You are viewing a plain text version of this content. The canonical link for it is here.
Posted to dev@jena.apache.org by Paolo Castagna <ca...@googlemail.com> on 2012/03/10 13:57:38 UTC

On SELECT DISTINCT ?g WHERE { GRAPH ?g { ?s ?p ?o } } ...

Hi,
this is one of those queries people want to do: SELECT DISTINCT ?g WHERE { GRAPH ?g { ?s ?p ?o } } (see recent thread on jena-users).
It isn't unreasonable: people want to know what are the graphs in an RDF dataset, but as for SELECT DISTINCT ?p WHERE {?s ?p ?o.} or SELECT DISTINCT ?cls WEHRE {?i a ?cls.}, I do not see what we could
possibly do to speed things up. It's a scan of the entire index and therefore expensive, even more so if the index do not fit into RAM.

However, if there was an easy way to see all the triples/quads added/removed, those would be very easy to compute and fast to return... however, one need to spot the query and have the optimizer use a
different index for those queries. I also imagine that once you start going doing this path, more and more 'useful' queries will appear => more and more indexes => more and more slowdown at write time.

Paolo

Re: On SELECT DISTINCT ?g WHERE { GRAPH ?g { ?s ?p ?o } } ...

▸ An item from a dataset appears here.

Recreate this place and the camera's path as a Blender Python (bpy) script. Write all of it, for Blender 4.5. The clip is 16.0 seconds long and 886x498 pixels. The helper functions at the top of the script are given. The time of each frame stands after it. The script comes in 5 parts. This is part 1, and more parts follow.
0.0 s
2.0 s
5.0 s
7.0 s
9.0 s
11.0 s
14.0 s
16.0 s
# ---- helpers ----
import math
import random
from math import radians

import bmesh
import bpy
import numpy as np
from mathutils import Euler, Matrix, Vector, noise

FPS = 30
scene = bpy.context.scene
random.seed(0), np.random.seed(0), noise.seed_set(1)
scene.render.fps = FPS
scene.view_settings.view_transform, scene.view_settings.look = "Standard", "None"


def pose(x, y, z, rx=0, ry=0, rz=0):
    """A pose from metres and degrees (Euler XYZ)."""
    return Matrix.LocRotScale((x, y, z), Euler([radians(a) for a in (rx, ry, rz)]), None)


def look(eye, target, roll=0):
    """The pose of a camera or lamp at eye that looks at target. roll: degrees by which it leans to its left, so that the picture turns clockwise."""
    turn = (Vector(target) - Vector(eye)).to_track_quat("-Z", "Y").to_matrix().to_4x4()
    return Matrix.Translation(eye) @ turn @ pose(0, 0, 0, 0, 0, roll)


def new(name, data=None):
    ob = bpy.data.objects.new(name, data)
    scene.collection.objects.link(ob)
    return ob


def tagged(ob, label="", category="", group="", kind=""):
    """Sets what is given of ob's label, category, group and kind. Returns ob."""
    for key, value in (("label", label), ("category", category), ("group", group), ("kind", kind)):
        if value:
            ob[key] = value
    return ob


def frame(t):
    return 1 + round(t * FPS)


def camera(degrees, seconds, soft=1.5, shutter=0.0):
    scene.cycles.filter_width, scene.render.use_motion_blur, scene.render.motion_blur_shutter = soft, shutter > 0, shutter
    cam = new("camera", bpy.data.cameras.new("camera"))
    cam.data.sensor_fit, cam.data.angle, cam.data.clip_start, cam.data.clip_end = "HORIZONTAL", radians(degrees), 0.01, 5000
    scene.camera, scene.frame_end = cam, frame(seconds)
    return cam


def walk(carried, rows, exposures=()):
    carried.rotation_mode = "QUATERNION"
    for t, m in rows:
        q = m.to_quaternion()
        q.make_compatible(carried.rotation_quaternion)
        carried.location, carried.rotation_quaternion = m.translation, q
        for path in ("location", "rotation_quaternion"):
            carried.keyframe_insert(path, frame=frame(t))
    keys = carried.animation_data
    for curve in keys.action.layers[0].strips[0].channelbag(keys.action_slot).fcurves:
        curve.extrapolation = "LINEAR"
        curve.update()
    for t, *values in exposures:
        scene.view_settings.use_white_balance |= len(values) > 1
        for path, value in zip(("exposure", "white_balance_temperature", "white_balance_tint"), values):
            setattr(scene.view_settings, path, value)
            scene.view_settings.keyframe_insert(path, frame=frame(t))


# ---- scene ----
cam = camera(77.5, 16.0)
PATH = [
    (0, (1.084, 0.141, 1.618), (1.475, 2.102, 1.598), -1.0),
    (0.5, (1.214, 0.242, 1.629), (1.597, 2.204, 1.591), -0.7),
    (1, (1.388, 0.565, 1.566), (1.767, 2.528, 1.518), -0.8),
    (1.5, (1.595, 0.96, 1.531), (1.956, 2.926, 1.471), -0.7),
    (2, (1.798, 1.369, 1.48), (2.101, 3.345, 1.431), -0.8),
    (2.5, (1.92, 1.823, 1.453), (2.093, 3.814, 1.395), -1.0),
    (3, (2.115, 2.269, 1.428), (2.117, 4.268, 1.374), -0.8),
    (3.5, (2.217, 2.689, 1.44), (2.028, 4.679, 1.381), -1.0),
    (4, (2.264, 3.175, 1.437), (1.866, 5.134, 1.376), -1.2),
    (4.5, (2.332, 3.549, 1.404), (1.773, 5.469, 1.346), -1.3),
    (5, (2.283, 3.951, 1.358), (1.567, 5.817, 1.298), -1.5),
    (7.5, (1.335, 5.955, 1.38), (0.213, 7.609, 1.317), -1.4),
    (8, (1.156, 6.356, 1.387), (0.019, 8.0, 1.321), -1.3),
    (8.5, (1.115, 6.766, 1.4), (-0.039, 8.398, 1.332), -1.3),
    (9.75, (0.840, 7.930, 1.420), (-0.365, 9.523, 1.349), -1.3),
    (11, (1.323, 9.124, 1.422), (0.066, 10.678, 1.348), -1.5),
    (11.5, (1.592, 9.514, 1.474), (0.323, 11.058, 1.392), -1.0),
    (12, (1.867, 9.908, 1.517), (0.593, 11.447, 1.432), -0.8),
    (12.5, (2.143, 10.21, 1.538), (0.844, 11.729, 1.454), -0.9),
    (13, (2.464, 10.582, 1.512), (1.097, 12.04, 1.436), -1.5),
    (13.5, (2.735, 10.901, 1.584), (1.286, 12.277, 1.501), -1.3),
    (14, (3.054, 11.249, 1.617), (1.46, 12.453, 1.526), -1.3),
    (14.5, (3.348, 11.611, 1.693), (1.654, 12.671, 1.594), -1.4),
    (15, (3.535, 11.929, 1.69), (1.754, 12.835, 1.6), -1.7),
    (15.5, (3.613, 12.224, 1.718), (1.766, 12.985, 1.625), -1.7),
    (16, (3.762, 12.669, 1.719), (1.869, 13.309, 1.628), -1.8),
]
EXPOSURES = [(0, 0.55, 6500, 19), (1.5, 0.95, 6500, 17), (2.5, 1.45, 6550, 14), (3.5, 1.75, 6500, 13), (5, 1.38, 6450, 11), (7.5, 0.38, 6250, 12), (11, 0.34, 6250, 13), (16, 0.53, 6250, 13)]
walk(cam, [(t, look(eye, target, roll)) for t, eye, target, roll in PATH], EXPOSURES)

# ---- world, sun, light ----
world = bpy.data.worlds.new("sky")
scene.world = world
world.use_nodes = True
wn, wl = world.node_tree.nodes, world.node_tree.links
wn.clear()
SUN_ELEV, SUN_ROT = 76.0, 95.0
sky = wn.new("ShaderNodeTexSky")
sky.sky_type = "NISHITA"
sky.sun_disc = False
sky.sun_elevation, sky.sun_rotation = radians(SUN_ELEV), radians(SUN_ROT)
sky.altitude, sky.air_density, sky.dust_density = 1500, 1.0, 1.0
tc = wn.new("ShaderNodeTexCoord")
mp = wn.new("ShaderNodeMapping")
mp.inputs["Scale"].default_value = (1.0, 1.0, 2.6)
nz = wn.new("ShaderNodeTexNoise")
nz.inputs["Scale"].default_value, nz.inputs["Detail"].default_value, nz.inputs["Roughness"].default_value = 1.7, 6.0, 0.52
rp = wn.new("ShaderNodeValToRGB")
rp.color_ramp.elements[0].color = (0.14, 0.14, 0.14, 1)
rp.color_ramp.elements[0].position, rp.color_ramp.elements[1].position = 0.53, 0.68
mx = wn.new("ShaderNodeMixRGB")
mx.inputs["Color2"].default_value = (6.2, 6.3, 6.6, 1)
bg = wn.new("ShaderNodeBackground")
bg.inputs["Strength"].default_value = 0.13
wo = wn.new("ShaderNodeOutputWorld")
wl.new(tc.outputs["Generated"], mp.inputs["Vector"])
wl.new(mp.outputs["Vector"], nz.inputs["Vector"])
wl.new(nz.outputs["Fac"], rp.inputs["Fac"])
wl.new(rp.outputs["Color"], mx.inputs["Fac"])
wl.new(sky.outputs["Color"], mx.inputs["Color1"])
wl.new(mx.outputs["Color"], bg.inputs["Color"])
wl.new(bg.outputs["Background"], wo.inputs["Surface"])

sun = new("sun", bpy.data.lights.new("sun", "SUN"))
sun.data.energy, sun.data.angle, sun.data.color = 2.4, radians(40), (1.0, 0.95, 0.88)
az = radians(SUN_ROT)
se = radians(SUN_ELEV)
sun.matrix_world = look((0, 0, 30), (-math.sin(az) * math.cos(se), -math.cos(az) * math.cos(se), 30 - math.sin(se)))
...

Posted by Paolo Castagna <ca...@googlemail.com>.
Hi Andy

Andy Seaborne wrote:
> On 10/03/12 12:57, Paolo Castagna wrote:
>> Hi, this is one of those queries people want to do: SELECT DISTINCT
>> ?g WHERE { GRAPH ?g { ?s ?p ?o } } (see recent thread on
>> jena-users). It isn't unreasonable: people want to know what are the
>> graphs in an RDF dataset, but as for SELECT DISTINCT ?p WHERE {?s ?p
>> ?o.} or SELECT DISTINCT ?cls WEHRE {?i a ?cls.}, I do not see what we
>> could possibly do to speed things up. It's a scan of the entire index
>> and therefore expensive, even more so if the index do not fit into
>> RAM.
>>
>> However, if there was an easy way to see all the triples/quads
>> added/removed, those would be very easy to compute and fast to
>> return... however, one need to spot the query and have the optimizer
>> use a different index for those queries. I also imagine that once you
>> start going doing this path, more and more 'useful' queries will
>> appear =>  more and more indexes =>  more and more slowdown at write
>> time.
>>
>> Paolo
> 
> Isn't that a good usecase for query caching?

Indeed.

Even if, depending on the rate of updates and in this case how many graphs are added/removed, invalidation and refreshing the cache might become a challenge.
For read-only or mostly read scenarios, definitely yes.

> There is a need for a graph management facility, and an effect of that
> could be to have GRAPH ?g {} (or anything optimzied to the same) go look
> in the graph info datastructures.

I will.

> But query caching has so many other advantages, seems a shame not to us it.

Yep.

Do you mean "a shame not to use it"?
What's 'it'? :-)

Paolo

> 
>     Andy

Re: On SELECT DISTINCT ?g WHERE { GRAPH ?g { ?s ?p ?o } } ...

Posted by Andy Seaborne <an...@apache.org>.
On 10/03/12 12:57, Paolo Castagna wrote:
> Hi, this is one of those queries people want to do: SELECT DISTINCT
> ?g WHERE { GRAPH ?g { ?s ?p ?o } } (see recent thread on
> jena-users). It isn't unreasonable: people want to know what are the
> graphs in an RDF dataset, but as for SELECT DISTINCT ?p WHERE {?s ?p
> ?o.} or SELECT DISTINCT ?cls WEHRE {?i a ?cls.}, I do not see what we
> could possibly do to speed things up. It's a scan of the entire index
> and therefore expensive, even more so if the index do not fit into
> RAM.
>
> However, if there was an easy way to see all the triples/quads
> added/removed, those would be very easy to compute and fast to
> return... however, one need to spot the query and have the optimizer
> use a different index for those queries. I also imagine that once you
> start going doing this path, more and more 'useful' queries will
> appear =>  more and more indexes =>  more and more slowdown at write
> time.
>
> Paolo

Isn't that a good usecase for query caching?

There is a need for a graph management facility, and an effect of that 
could be to have GRAPH ?g {} (or anything optimzied to the same) go look 
in the graph info datastructures.

But query caching has so many other advantages, seems a shame not to us it.

	Andy